Child Poverty

Why Changes to the Tax Credits Are Critical Before Congress Adjourns

December 4, 2020 | National

Before Congress leaves for the holidays, critical changes are needed to adjust how our tax credits are calculated for next year’s tax filing season. Unfortunately, neither the bipartisan framework nor the McConnell stimulus package includes changes to the tax credits, and that’s a problem for children and families. Here’s why — 

It is no secret that the COVID-19 pandemic is hitting our children and their families hard with significant losses in household income, academics, and food security. According to the last Census pulse survey released this week, 45 percent of households with children had a difficult time covering basic household expenses. Four in 10 children live in a household without enough food to eat or are behind on the rent. Millions of people have lost their jobs or are experiencing reduced hours at work, which means their employment income has changed dramatically over the past year. 

Tax Credits help boost family income and support children’s healthy development. 

Many of these families who have lost jobs or have reduced hours work in low-wage jobs and count on tax credits every year. The refundable tax credits, commonly known as the Child Tax Credit (CTC) and the Earned Income Tax Credit (EITC), provide a much-needed income boost to families, especially low-income and Black, Brown, and Indigenous (BIPOC) families. As research demonstrates, the tax credits not only help in the short-term, with child care expenses or paying off a loan, but in the long-term as well. The tax credits support children’s healthy development and success, boost educational attainment, and provide families with needed income. While the amount of the credit depends in part on household composition and earnings, as a family’s income rises, the benefit amount also rises and phases out a certain level. In 2020, the CTC, on average, provided a benefit of $2,380 for most families. In 2020, the EITC provided an average benefit of $2,476 for most families. In 2019, both tax credits lifted four million children out of poverty

COVID-19 threatens the income boost from tax credits. 

As a result of the devastating economic turmoil of the COVID-19 pandemic, millions of parents have lost income, and schools and childcare centers are closed.

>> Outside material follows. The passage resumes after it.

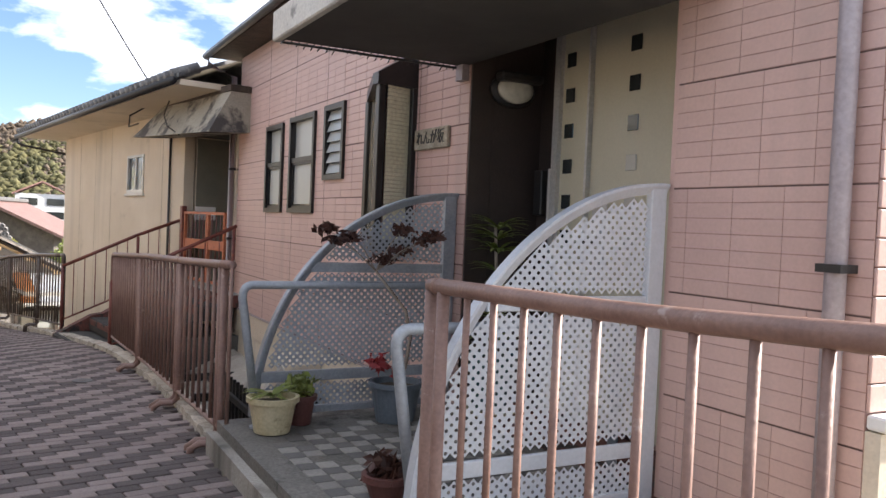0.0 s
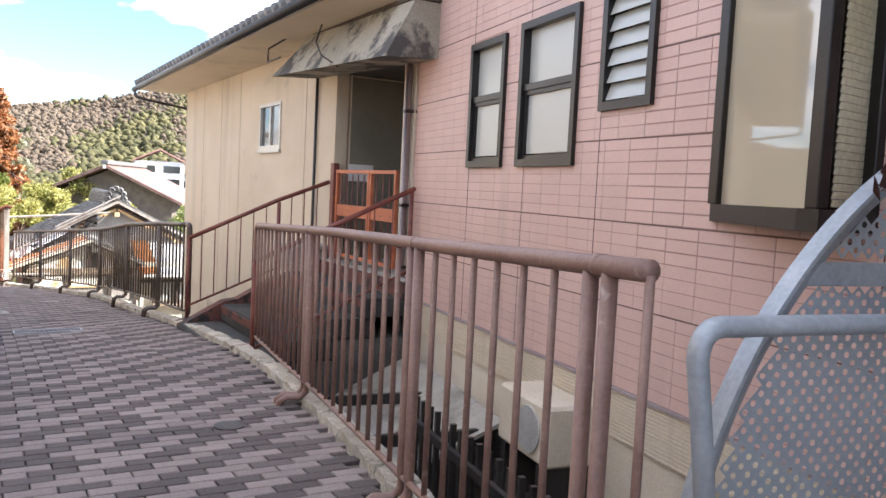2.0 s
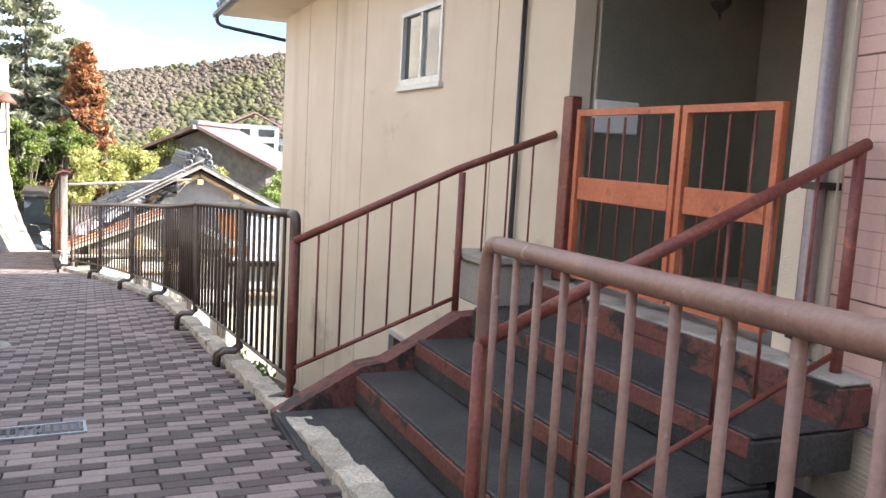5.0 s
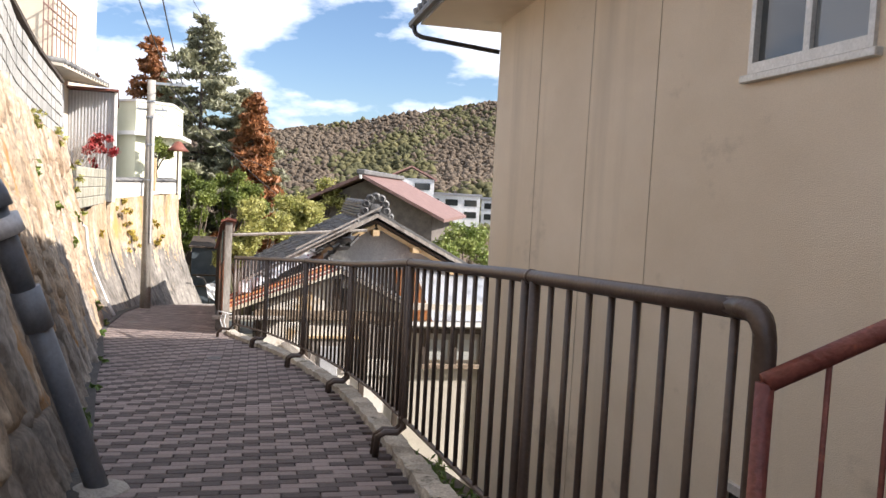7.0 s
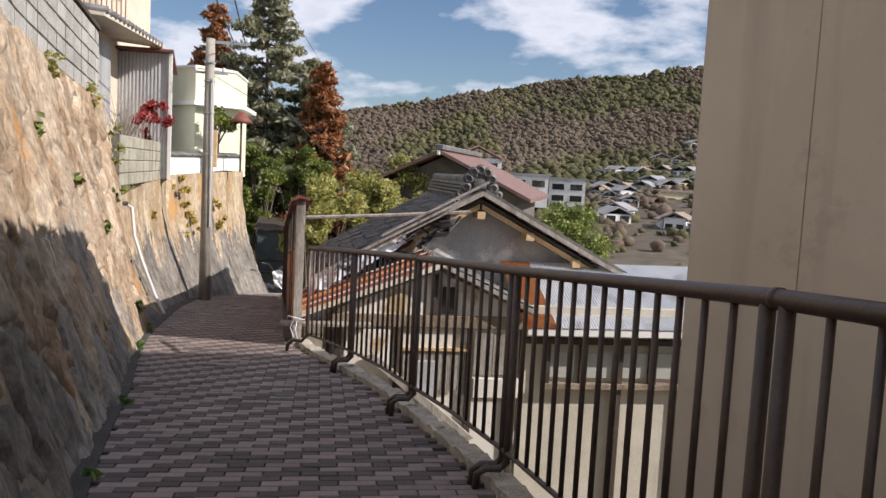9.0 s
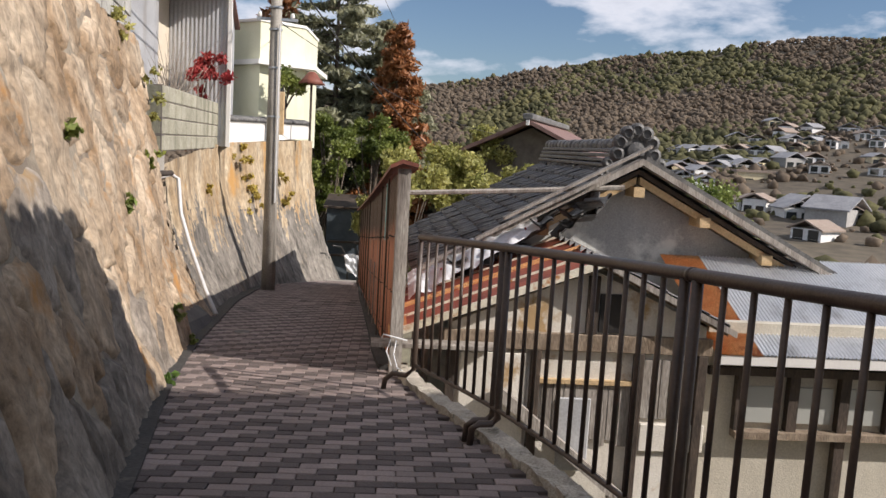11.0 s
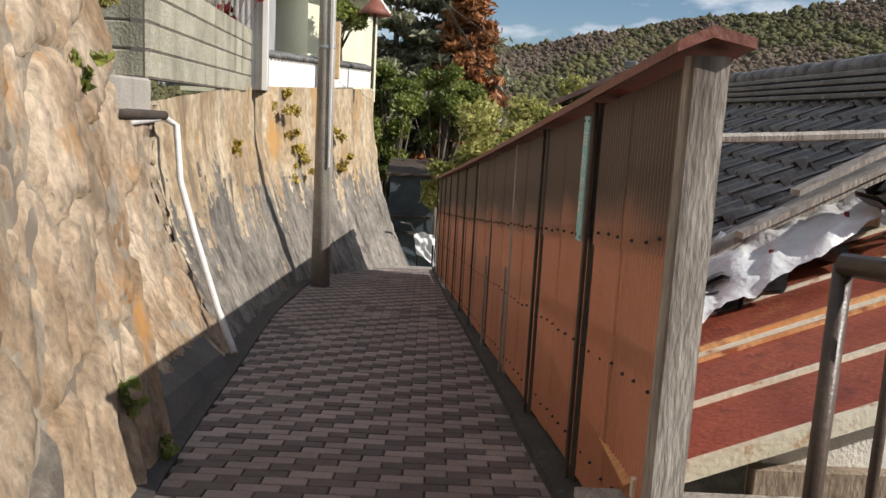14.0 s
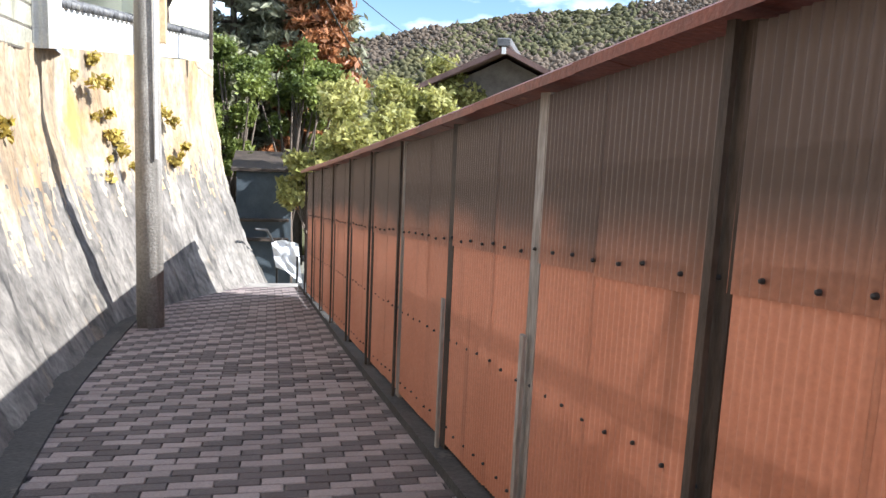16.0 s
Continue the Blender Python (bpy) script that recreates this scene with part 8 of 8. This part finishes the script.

Take, for example, Sierra Phillips of Columbus, Ohio. According to a Washington Post report, she “is a mother to two young children who is struggling to get back into the workforce. She lost her job nannying for two families in the spring. Her employers laid her off after they started working from home and opted to watch their own children to save money. And Phillips, 25, cannot return to work until she finds suitable child care for her children.” Her story, like so many others, is sadly not unique. Sierra’s significant drop in income this year means she may get thousands less from her EITC and CTC refund simply because the pandemic has diminished her income. 

That is why the flexibility related to how earnings are calculated for the tax credits is critical during a pandemic or economic downturn. Congress should absolutely give families the flexibility to use either their 2019 or their 2020 earnings to calculate their tax credits in 2020, known as a “look-back” provision. The “look-back” provision would help offset income loss to families who are actively experiencing income volatility and are making much less this year. If Congress fails to include this critical change, millions of families with children could receive less in their tax credits. Making this change to help families with income volatility must be done before the end of the year and likely cannot be done retroactively next year during tax filing season. Unless Congress takes this step before they wrap up their legislative business for the year, families who get less from their tax credit refund will be even worse off financially and emotionally.

“Look-back” proposals have bipartisan support. 

Earlier this year, Senators Brown and Cassidy and Representatives Higgins and Kelly introduced S.3542/H.R. 6762, the COVID-19 Earned Income Act. This bill would provide a special rule to allow families whose income has changed this year to use their 2019 wages when filing for the 2020 EITC and CTC. Even better, this bill’s cost is small – only three billion, which is very little compared to even Senator McConnell’s small COVID-19 bill. And make no mistake, this proposal isn’t something new to policymakers or the public. Congress has previously included similar changes in disaster relief packages to help mitigate income loss due to wildfires, hurricanes, and more. Most recently, Congress included a similar look-back provision in the CARES Act this spring, giving businesses flexibility around interest deductibility. Congress must do the same now and not leave children and families behind, as they have so often done in the past. They must allow families the flexibility they so readily give businesses and corporations on a daily basis. 

In any year-end package, Congress minimally needs to include the income changes for our refundable tax credits. Even better, as the Children’s Defense Fund has long advocated, robust changes to strengthen and expand the CTC and EITC should be included to fight for racial justice and against child poverty. Without long-term changes to who qualifies and the credit amount, the lowest-income children and families will continue to lose out. 

The COVID-19 pandemic is far from over. The winter months have just begun and we will undoubtedly lose more jobs and livelihoods, while children continue to fall farther behind in school and in development. Politicians must live up to this moment and include the changes to the look-back provision before they adjourn for the year. It is simply a matter of political will.